The Unsung Hero of Data Science: Why You Need to Be a Storyteller, Not Just a Coder

Let me tell you a story… :)

The Devastation
The Unsung Hero of Data Science: Why You Need to Be a Storyteller, Not Just a Coder


Let’s be honest for a second. We, as data scientists, love our comfort zone. We love the quiet hum of a GPU training a deep learning model. We love the satisfaction of watching a loss function converge. We love arguing about whether XGBoost or LightGBM is superior for tabular data.

But here is a hard truth that I had to learn the hard way: Your stakeholders do not care about your AUC-ROC score.

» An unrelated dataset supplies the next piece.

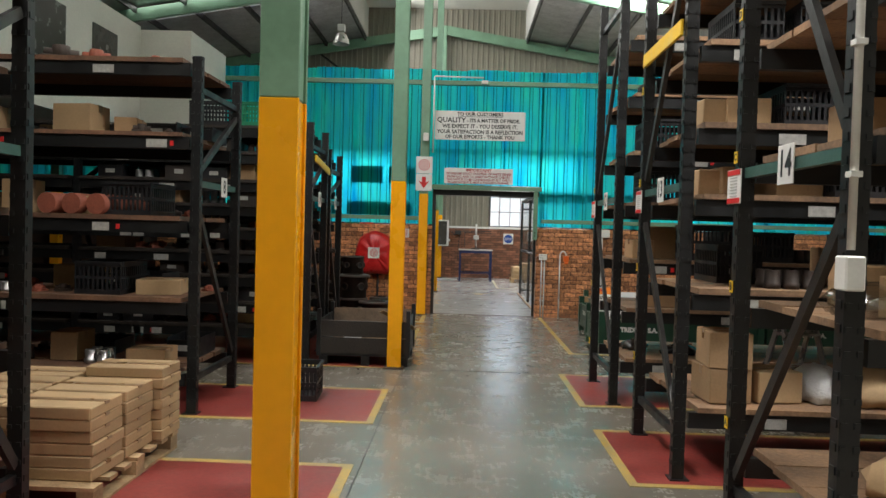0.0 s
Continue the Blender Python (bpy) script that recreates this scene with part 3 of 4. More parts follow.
def bag(x, y, z, w, h, mat=POLY, name="plastic_bag", label="crumpled plastic bag with parts", knot=True, seed=0):
    r = random.Random(seed + int(x * 100))
    bm = bmesh.new()
    prof = [(0.001, 0), (w * 0.45, 0.0), (w * 0.52, h * 0.2), (w * 0.53, h * 0.5), (w * 0.4, h * 0.66), (w * 0.16, h * 0.75), (w * 0.09, h * 0.79), (w * 0.17, h * 0.88), (w * 0.2, h * 0.96), (w * 0.1, h), (0.001, h * 0.98)] if knot else [(0.001, 0), (w * 0.5, 0), (w * 0.52, h * 0.3), (w * 0.4, h * 0.7), (w * 0.2, h * 0.95), (0.001, h)]
    lathe(bm, prof, 18, squash=0.75)
    for v in bm.verts:
        d = noise.noise(v.co * (9 / max(w, 0.1) * 0.35) + Vector((r.uniform(0, 50), 0, 0)))
        v.co += Vector((v.co.x, v.co.y, 0)) * d * 0.5 + Vector((0, 0, d * h * 0.06 if v.co.z > 0.01 else 0))
    return solid(name, bm, mat, pose(x, y, z, 0, 0, r.uniform(0, 360)), label, "bag", "plastic bags")


def fill_shelf(x0, x1, yf, yb, z, room, dark, rows=2):
    """Assorted stock set out along one shelf."""
    x = x0 + rng.uniform(0.03, 0.12)
    while x < x1 - 0.15:
        k = rng.random()
        ym = (yf + yb) / 2
        if dark and k < 0.4:
            w, h = rng.uniform(0.22, 0.36), min(room, rng.uniform(0.12, 0.2))
            tub(x + w / 2, yf + 0.24, z, w, 0.4, h, rng.choice([PLASTIC_BLACK, PLASTIC_BLACK, PLASTIC_BLACK, STILLAGE_WOOD]))
        elif k < 0.22 and not dark:
            w, h = rng.uniform(0.3, 0.42), min(room, 0.27)
            crate(x + w / 2, yf + 0.32, z, w, 0.5, h, PLASTIC_BLACK, label="black plastic crate with slotted sides")
        elif k < 0.58:
            w, h = rng.uniform(0.18, 0.36), min(room, rng.uniform(0.12, 0.28))
            carton(x + w / 2, yf + rng.uniform(0.22, 0.4), z, w, rng.uniform(0.25, 0.4), h, rng.uniform(-12, 12), rng.choice([CARDBOARD, CARD_PALE, CARDBOARD]))
        elif k < 0.82 and rows:
            w = rng.uniform(0.25, 0.4)
            r = rng.uniform(0.032, 0.055)
            h = rng.uniform(0.07, 0.16)
            mt = rng.choice([STEEL, IRON, STEEL])
            for a in range(max(2, int(w / (2.2 * r)))):
                for b in range(rows):
                    bushing(x + r + a * 2.2 * r, yf + 0.1 + r + b * 2.4 * r, z, r, min(h, room), mt)
        else:
            w = rng.uniform(0.25, 0.35)
            for a in range(2):
                casting_small(x + 0.08 + a * 0.17, yf + rng.uniform(0.12, 0.3), z, rng.uniform(0.05, 0.08))
        x += w + rng.uniform(0.03, 0.14)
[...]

The CEO doesn't care about your p-values. The Head of Marketing doesn't care that you used a Transformer architecture instead of an LSTM.

They care about impact. They care about revenue. They care about risk.

And the only bridge between your complex, beautiful code and their business goals is Storytelling.

The "Black Box" Problem (It’s Not What You Think)

When we talk about the "Black Box" problem in ML, we usually mean interpretability—LIME, SHAP values, explaining feature importance. But there is a bigger Black Box: The Communication Void.

I once built a churn prediction model with 94% accuracy. It was a technical masterpiece. I walked into the boardroom, plugged in my laptop, and spent 20 minutes explaining the feature engineering, the hyperparameter tuning, and the confusion matrix.

When I finished, the Head of Sales looked at me and said, "Okay... but who should we call today?"

I had failed. I had presented data, but I hadn't told a story.

Data is the "What." Story is the "Why."

A good data scientist finds the insight. A great data scientist sells the insight.

To move from a code-monkey to a strategic partner, you need to treat your analysis like a narrative arc. Data storytelling isn't about making pretty charts (though that helps); it's about structuring your findings in a way that compels action.

Here is the difference:

Data Reporting: "Customer churn increased by 5% last month. The main factors were price sensitivity and competitor promotions."

Data Storytelling: "We are bleeding our most loyal customers. While our new pricing tier was intended to increase revenue, it has actually alienated our 3-year+ user base, driving them to our main competitor. If we don't revert this pricing change for legacy users by Friday, we project a loss of $2M this quarter."

Do you see the difference? One is a statistic; the other is a call to battle.

The Narrative Framework for Data Science

You don't need to be Shakespeare, but you should borrow from him. Every good data presentation should follow a classic narrative structure:

1. The Hook (The Context)

Start with the world as it is. Establish the baseline.

"For the last two years, our logistics engine has run at 90% efficiency..."

2. The Inciting Incident (The Conflict)

Introduce the problem or the anomaly your data found.

"...However, last quarter, we noticed a silent drift. Delivery times in urban centers have slipped by 15% despite traffic patterns remaining normal."

3. The Journey (The Analysis)

Briefly explain how you investigated this (without getting bogged down in math).

"We modeled the driver routes and discovered that the new routing algorithm prioritizes distance over left-turn wait times."

4. The Climax (The Insight)

The "Aha!" moment.

"The algorithm is saving miles, but costing time. We are saving £0.10 on gas per trip but losing £2.00 in labor costs per trip."

5. The Resolution (The Action)

The recommended solution.

"We have retrained the model with a penalty for uncontrolled intersections. We recommend deploying this 'Shadow Mode' alongside the current model immediately."

Tips for the Aspiring Data Storyteller

If you want to improve your storytelling immediately, start doing these three things:

Lead with the BLUF (Bottom Line Up Front): Don't save the result for the end like a mystery novel. Executives are busy. Tell them the answer in the first slide, then use the rest of the time to prove it.

Kill the Jargon: If you can't explain your model to a five-year-old (or a non-technical manager), you don't understand it well enough. Replace "heteroscedasticity" with "uneven variability." Replace "dimensionality reduction" with "focusing on the signals that matter."

One Chart, One Point: Never present a dashboard that looks like the cockpit of a 747. Each slide should have one visual, and that visual should make exactly one point. If the user has to squint to find the trend, you've lost them.

Conclusion

The ability to look at a sea of chaotic data, find the narrative thread, and weave it into a story that changes the direction of a company? That is a skill that cannot be automated.

Stop just being a coder. Start being a storyteller. That is how you become indispensable.